* MATERIAL PROVIDED
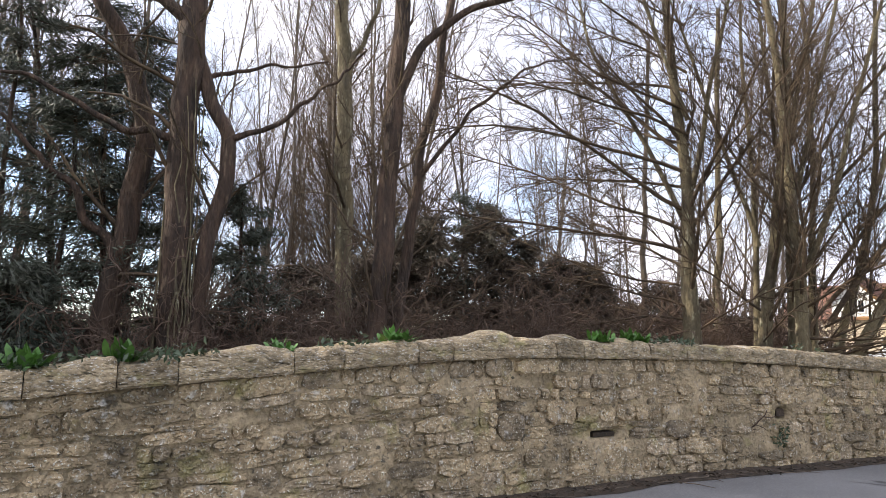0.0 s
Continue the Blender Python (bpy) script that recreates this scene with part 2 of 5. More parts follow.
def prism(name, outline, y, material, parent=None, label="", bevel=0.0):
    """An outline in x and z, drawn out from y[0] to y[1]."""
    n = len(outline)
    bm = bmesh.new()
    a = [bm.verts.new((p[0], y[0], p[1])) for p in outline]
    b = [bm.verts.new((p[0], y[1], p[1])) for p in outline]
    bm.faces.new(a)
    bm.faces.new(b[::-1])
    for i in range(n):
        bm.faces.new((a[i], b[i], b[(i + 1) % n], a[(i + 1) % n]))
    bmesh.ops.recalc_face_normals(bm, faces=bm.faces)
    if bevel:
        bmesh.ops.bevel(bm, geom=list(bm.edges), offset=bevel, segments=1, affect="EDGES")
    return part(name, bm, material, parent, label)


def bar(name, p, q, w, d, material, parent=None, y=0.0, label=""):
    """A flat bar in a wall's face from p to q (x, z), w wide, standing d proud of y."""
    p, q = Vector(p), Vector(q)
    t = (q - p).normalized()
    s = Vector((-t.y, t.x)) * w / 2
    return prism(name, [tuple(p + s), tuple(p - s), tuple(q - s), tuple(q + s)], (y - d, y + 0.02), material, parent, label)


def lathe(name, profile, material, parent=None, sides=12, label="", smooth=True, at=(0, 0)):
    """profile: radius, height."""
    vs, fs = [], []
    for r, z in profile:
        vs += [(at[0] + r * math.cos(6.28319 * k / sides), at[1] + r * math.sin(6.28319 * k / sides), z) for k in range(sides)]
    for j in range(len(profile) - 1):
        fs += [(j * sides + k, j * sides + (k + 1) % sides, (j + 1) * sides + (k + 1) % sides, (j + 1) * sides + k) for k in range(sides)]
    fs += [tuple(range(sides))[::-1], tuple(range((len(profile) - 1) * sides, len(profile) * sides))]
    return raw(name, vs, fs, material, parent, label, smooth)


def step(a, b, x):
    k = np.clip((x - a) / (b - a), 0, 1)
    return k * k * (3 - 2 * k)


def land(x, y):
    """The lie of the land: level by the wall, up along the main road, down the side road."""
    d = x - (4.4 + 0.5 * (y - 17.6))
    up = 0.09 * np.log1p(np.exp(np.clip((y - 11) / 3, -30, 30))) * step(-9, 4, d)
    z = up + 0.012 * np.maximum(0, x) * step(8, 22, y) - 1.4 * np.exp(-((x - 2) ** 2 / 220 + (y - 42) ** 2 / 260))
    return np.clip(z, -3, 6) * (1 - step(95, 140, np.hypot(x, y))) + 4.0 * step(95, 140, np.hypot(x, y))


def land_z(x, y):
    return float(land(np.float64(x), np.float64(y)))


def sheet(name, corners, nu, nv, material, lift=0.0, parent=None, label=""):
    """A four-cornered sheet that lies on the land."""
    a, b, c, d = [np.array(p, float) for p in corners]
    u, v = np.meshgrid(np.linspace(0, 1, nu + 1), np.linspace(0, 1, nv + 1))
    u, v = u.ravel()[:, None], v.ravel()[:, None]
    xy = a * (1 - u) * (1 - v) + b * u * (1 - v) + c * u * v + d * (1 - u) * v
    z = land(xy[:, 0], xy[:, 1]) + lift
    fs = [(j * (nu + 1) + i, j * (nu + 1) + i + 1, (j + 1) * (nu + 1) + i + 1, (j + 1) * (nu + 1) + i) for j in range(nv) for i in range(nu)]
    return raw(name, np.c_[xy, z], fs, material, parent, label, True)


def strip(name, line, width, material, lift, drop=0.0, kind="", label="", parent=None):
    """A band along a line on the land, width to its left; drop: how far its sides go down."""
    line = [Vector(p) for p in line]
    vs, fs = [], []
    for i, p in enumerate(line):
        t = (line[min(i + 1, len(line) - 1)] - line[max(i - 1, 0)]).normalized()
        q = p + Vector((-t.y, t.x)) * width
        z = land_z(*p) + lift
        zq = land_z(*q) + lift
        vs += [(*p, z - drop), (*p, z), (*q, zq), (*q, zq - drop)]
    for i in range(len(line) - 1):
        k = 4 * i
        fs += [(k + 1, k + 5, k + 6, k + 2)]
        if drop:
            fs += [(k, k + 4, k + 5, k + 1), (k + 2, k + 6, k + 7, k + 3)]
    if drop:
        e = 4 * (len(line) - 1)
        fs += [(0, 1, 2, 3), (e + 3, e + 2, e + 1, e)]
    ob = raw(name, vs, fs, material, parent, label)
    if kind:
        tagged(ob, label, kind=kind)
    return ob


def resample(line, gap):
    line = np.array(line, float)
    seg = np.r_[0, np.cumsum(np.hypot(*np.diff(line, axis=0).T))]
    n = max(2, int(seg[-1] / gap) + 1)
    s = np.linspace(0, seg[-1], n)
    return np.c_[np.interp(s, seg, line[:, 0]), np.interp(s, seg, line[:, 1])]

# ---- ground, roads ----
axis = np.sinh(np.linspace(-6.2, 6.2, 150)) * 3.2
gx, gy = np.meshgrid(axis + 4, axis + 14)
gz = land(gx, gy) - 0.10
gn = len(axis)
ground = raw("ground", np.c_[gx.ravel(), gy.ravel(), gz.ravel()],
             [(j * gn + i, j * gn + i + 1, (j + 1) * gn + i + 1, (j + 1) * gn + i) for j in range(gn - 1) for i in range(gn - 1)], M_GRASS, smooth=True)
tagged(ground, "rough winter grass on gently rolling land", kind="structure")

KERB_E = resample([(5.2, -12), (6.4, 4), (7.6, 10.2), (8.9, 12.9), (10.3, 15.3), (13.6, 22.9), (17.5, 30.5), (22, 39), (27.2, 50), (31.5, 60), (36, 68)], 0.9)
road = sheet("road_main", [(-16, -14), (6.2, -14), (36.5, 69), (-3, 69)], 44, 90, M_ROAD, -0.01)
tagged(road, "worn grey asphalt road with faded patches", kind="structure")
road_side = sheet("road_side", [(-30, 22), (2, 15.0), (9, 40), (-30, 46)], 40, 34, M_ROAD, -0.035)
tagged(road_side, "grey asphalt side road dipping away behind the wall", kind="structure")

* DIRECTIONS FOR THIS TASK
Please take the lines from the beginning of the data above through the line holding "return part(name, bm, material, parent, label)" and transcribe them exactly, without any pictures.

* TASK OUTPUT
0.0 s
Continue the Blender Python (bpy) script that recreates this scene with part 2 of 5. More parts follow.
def prism(name, outline, y, material, parent=None, label="", bevel=0.0):
    """An outline in x and z, drawn out from y[0] to y[1]."""
    n = len(outline)
    bm = bmesh.new()
    a = [bm.verts.new((p[0], y[0], p[1])) for p in outline]
    b = [bm.verts.new((p[0], y[1], p[1])) for p in outline]
    bm.faces.new(a)
    bm.faces.new(b[::-1])
    for i in range(n):
        bm.faces.new((a[i], b[i], b[(i + 1) % n], a[(i + 1) % n]))
    bmesh.ops.recalc_face_normals(bm, faces=bm.faces)
    if bevel:
        bmesh.ops.bevel(bm, geom=list(bm.edges), offset=bevel, segments=1, affect="EDGES")
    return part(name, bm, material, parent, label)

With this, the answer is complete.